| Quote #4
I sort you into houses
The Sorting Hat branches out this year. Usually, before sorting the first years into the four Hogwarts Houses, it just explains the major House traits – Gryffindor = bravery, Hufflepuff = loyalty, Ravenclaw = smarts, and Slytherin = ambition. But this year, the Sorting Hat admits to some guilt about the whole process. By Sorting Hogwarts students according to their basic characteristics, doesn't the Sorting Hat encourage them to compete against each other? As times get hard and Voldemort grows more powerful, Hogwarts students need to stand together, and not allow themselves to be divided by House loyalties. Clearly, the biggest problem in the Sorting system is Slytherin House, which all of the other Houses distrust. If you're Sorted into Slytherin, it seems almost like a foregone conclusion that you'll be a bad person. On the other hand, it might be a self-fulfilling prophecy: by becoming Slytherin, perhaps you have no choice but to live down to the expectations of the other three houses. So, we agree with the Sorting Hat: the Hogwarts House system does seem divisive and potentially damaging, since it separates kids according to their personalities when they are only eleven years old. What do you think of the Hogwarts Sorting system? Does it seem ethical to you? What House would you most like to join?
| Quote #5
There was a pause in which Sirius looked out at Harry, a crease between his sunken eyes.

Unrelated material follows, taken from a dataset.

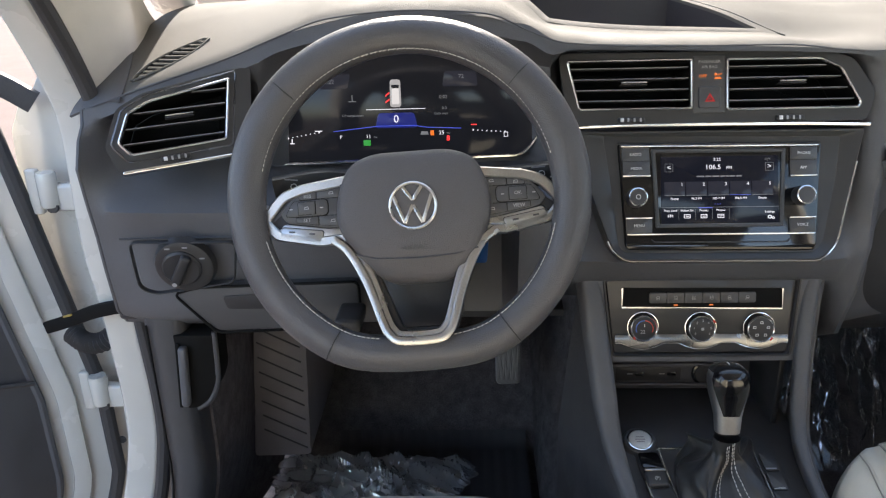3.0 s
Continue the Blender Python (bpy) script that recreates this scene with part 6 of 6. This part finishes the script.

"You're less like your father than I thought," he said finally, a definite coolness in his voice. The risk would've been what made it fun for James." (14.272-273)
When Sirius suggests coming to Hogsmeade in his dog form to visit Harry, Harry says no. He knows that Draco recognized Sirius on the train platform in London, so he fears that it won't be safe for Sirius to go out in the open, no matter what form he's in. But Sirius is so cabin-feverish that he lashes out at Harry for not taking him up on his offer. Sirius is being unfair to Harry in two ways: first, and most obviously, he's sneering at Harry for being "less like" James Potter than he had thought. But the situations are completely different: it's not like Sirius wants to leave school grounds without permission. He wants to go out in public as a convicted Death Eater when he knows that the Malfoys at least can recognize him. Sirius's plan is insanely dangerous, a point that he refuses to acknowledge. Second, Sirius wants Harry to be a chum, a partner in crime. But Harry is actually more mature than Sirius in this case. Harry looks up to Sirius, but Sirius is forcing Harry to be the responsible adult in this pairing. Since Harry is the one who is fifteen, this is really unfair.
| Quote #6
"You don't think he has become ... sort of ... reckless since he's been cooped up in Grimmauld Place? You don't think he's ... kind of ... living through us?"
"What d'you mean, 'living through us'?" Harry retorted.
"I mean ... well, I think he'd love to be forming secret Defense societies right under the nose of someone from the Ministry ... I think he's really frustrated at how little he can do where he is ... so I think he's keen to kind of ... egg us on." (18.50-52)
This piece of dialogue is just one among many when Hermione takes a second to suggest that they be careful. In this case, she's wondering if the D.A. is really such a good idea if Sirius is so excited about it. After all, he's not the most reliable of supporters right now. He is trying to live vicariously through Harry, Ron, and Hermione. If the project of Book 5 is to humanize characters like Professor Dumbledore and Professor Snape, then what about Hermione? What faults does she demonstrate in the novel? Does Hermione get any additional character development in Book 5? How is Book 5 Hermione different from Book 1 Hermione? Or Book 4 Hermione?